Two of the ‘providential’ discoveries in the New World by the Pilgrims involve this culture-bridging grain. One was the finding of caches of Indian corn, buried in the ground to overwinter for next spring’s seed, along the coast of Cape Cod, as the Pilgrims traveled inland seeking succor. The other was the legendary Pilgrim ‘instruction’ by Squanto of corn cultivation techniques. Stated Governor Bradford of the process:
“In April of the first year they began to plant their corne, in which service Squanto stood them in great stead, showing them both ye manner how to set it, and after, how to dress and tend it.”

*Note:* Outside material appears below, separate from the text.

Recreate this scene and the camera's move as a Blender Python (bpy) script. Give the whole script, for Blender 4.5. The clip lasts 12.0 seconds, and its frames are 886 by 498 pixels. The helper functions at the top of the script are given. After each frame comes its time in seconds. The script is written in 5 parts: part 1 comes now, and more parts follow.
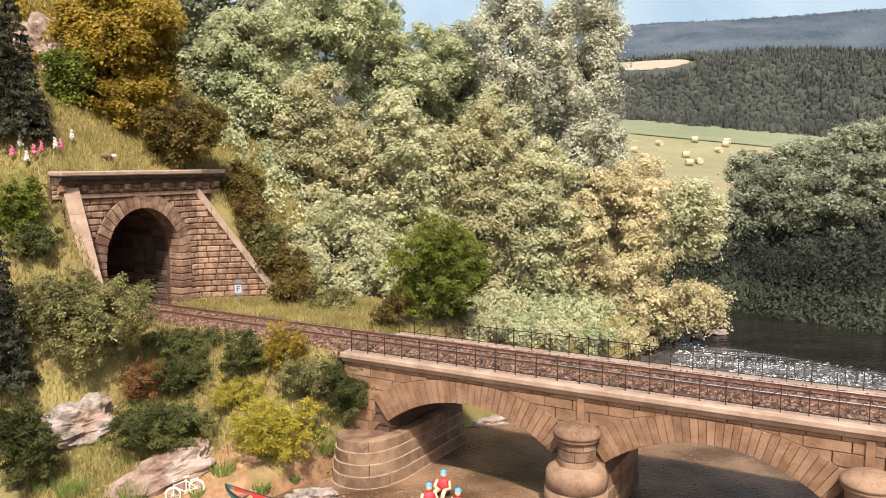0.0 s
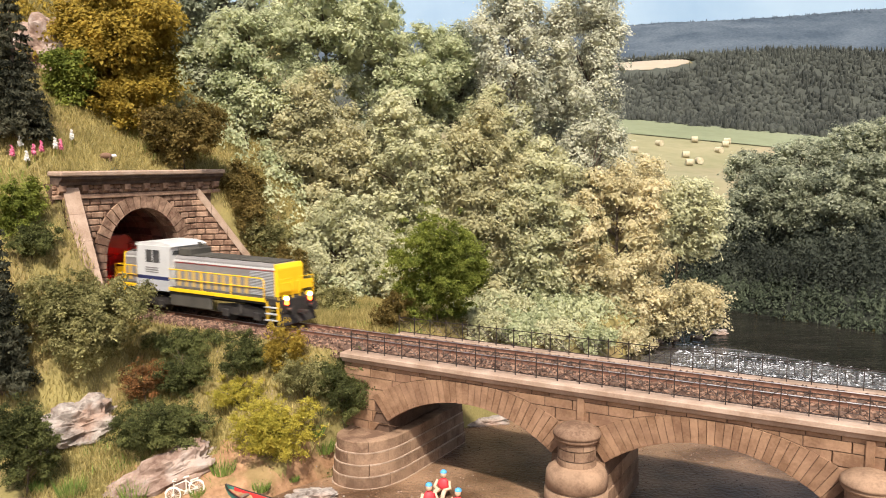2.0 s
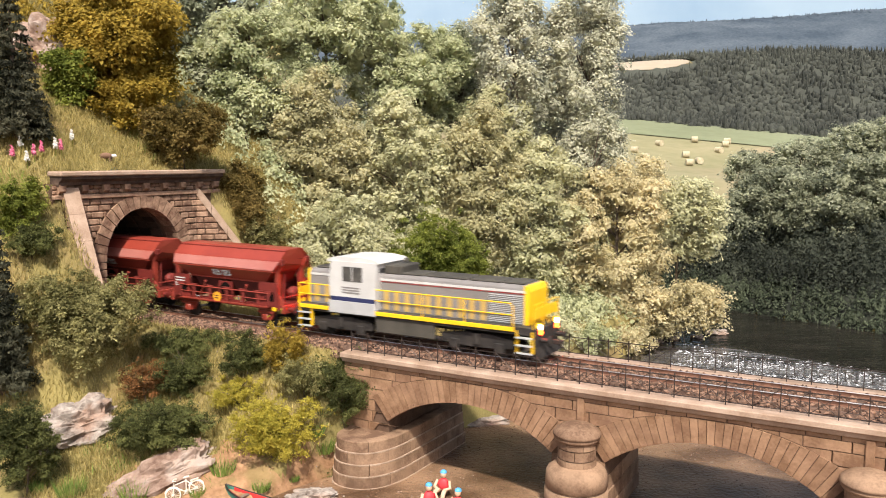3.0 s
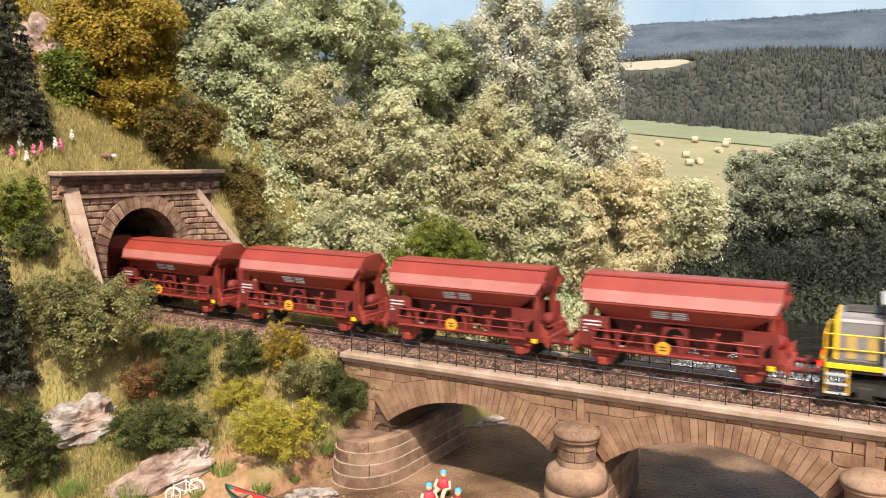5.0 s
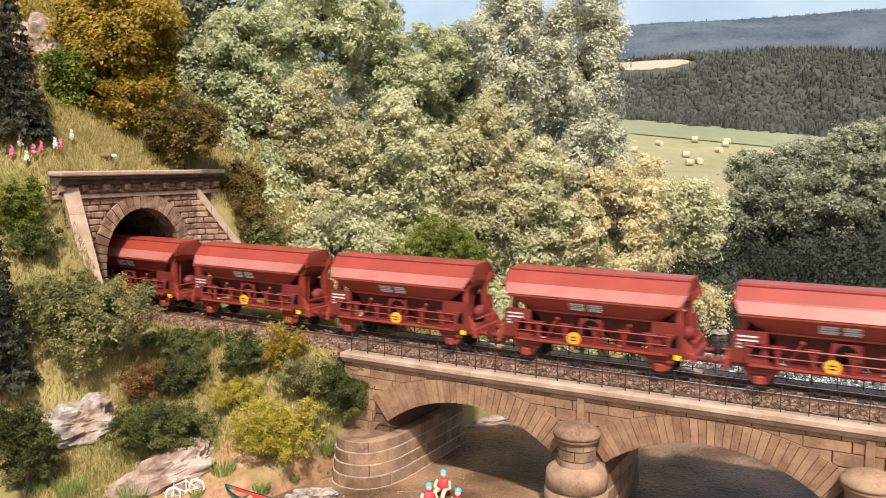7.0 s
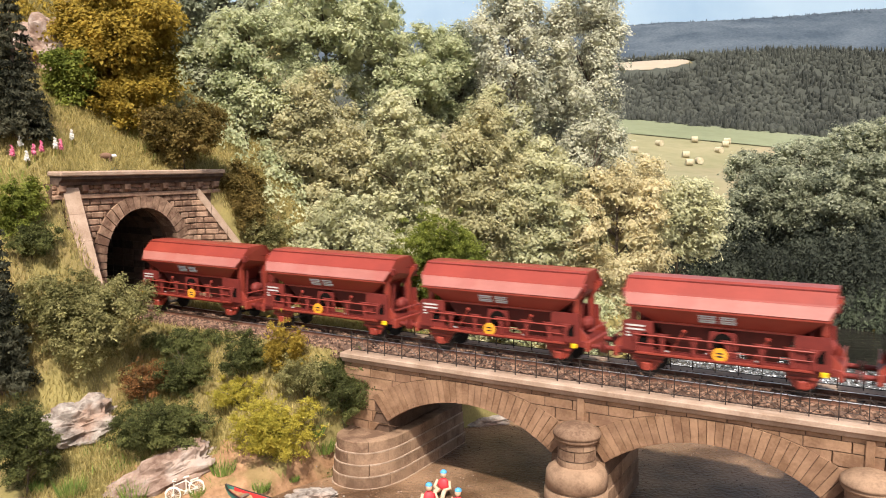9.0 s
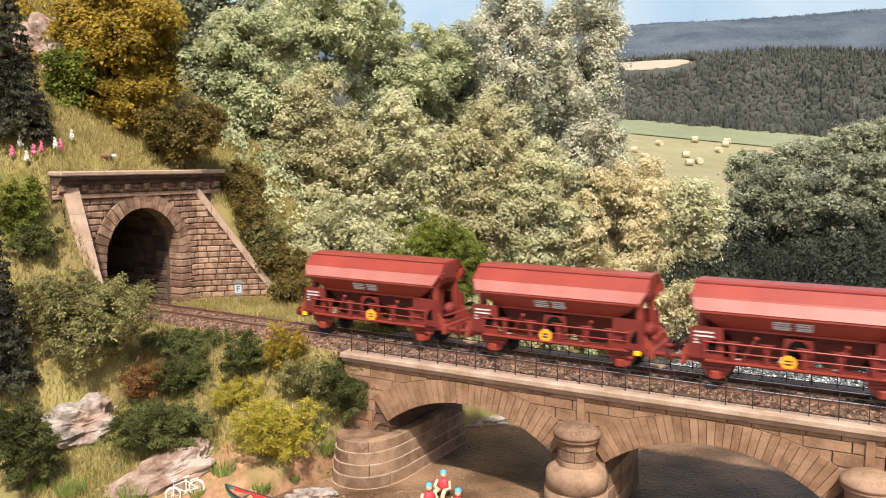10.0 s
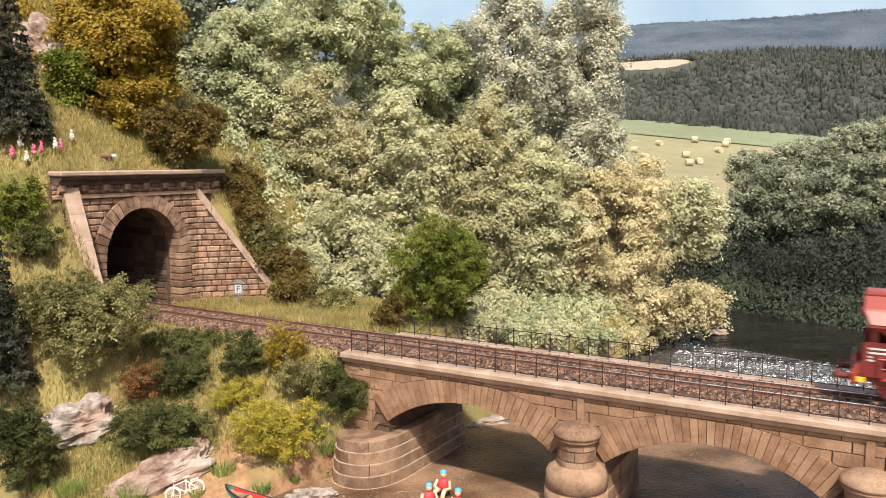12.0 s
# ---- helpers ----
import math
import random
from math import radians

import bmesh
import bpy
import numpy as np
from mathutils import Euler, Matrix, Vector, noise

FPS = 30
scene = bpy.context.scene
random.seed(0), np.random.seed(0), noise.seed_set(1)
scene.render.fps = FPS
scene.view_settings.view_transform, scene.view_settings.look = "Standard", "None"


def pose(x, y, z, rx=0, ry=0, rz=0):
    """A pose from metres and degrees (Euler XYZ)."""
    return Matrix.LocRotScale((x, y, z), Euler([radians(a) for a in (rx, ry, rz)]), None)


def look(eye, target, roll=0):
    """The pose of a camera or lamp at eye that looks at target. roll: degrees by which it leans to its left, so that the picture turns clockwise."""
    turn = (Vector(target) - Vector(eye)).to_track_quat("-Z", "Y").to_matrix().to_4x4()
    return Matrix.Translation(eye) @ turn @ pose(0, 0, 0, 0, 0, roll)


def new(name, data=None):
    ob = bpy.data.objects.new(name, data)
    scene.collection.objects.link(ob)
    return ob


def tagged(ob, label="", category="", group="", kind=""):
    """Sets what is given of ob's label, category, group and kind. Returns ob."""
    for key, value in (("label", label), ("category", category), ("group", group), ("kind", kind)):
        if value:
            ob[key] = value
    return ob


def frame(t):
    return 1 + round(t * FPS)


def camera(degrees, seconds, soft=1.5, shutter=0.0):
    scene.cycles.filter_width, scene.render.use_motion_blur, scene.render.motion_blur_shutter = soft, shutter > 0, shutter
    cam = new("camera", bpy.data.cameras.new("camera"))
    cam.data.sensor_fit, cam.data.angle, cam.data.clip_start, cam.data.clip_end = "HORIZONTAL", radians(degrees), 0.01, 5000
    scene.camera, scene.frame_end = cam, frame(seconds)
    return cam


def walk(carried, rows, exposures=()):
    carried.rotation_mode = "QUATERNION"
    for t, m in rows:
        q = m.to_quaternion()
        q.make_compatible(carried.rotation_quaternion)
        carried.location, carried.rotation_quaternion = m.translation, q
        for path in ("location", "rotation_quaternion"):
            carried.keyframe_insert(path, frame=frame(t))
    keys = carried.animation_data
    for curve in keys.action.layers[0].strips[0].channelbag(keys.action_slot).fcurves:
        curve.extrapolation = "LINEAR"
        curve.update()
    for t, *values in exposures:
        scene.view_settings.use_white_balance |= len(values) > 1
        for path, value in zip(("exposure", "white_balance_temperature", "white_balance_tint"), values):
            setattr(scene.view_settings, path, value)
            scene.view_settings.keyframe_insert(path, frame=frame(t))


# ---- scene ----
import itertools

# A model railway: sizes are written in metres of the prototype and brought to the model's 1:87 by K.
K = 1.0 / 87.0
cam = camera(56.97, 12.0, soft=1.0, shutter=0.5)
EYE = Vector((0.0, 0.0, 9.19)) * K
AIM = Vector((0.0, 36.0, 9.19 - 36.0 * math.tan(radians(6.347)))) * K
walk(cam, [(0.0, look(EYE, AIM, 0.08)), (12.0, look(EYE, AIM, 0.08))], exposures=[(0.0, 0.44), (12.0, 0.44)])

# ---- light ----
SUN_FROM = Vector((0.04, -0.60, 0.80))
world = bpy.data.worlds.new("sky")
scene.world = world
world.use_nodes = True
wn = world.node_tree.nodes
wn.clear()
sky = wn.new("ShaderNodeTexSky")
sky.sky_type, sky.sun_disc = "NISHITA", False
sky.sun_elevation, sky.sun_rotation = math.asin(SUN_FROM.normalized().z), math.atan2(SUN_FROM.x, SUN_FROM.y)
sky.dust_density, sky.air_density, sky.ozone_density = 3.5, 0.9, 0.8
bg = wn.new("ShaderNodeBackground")
bg.inputs["Strength"].default_value = 0.14
wo = wn.new("ShaderNodeOutputWorld")
world.node_tree.links.new(sky.outputs[0], bg.inputs["Color"])
world.node_tree.links.new(bg.outputs[0], wo.inputs["Surface"])
sun_data = bpy.data.lights.new("sun", "SUN")
sun_data.energy, sun_data.angle, sun_data.color = 5.0, radians(2.5), (1.0, 0.93, 0.84)
sun = new("sun", sun_data)
sun.matrix_world = look(SUN_FROM * 3, (0, 0, 0))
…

In Jamestown, John Smith wheedled and threatened the Chesapeake Indians to continue the supply of maize to the cookpots of the settlers, and many of the negotiations were tense, hostile, and occasionally life-threatening. Unbeknownst to the Jamestown colonists, their arrival to the Chesapeake was in the middle of a protracted drought that had severely impacted the harvest of maize, a situation that was a serious flaw in the settler’s plan to largely rely on the Indians for corn. Only after several years of sporadic corn trade, subsequent months of malnourishment, and the occasional arrival of tall ships from England, laden with supplies, was every colonist in Virginia required, by law, to grow their own corn.
The prevalence and tradition of Indian corn didn’t just stop in the field. Many of the dishes colonists prepared with maize were similar, if not identical, to the recipes developed by Indians, and the names of these foods prepared in longhouses and daub and wattle dwellings alike echo with native influence: hominy, pone, suppawn, samp, succotash. Some of them we even prepare today.
So this Thanksgiving, when you bow your head and think of all the things you’re grateful for, spare a little gratitude for the humble cob. Although turkey might get all the glory, our colonial predecessors, through trial, error, arrogance, and finally, appreciation, knew the might of the maize.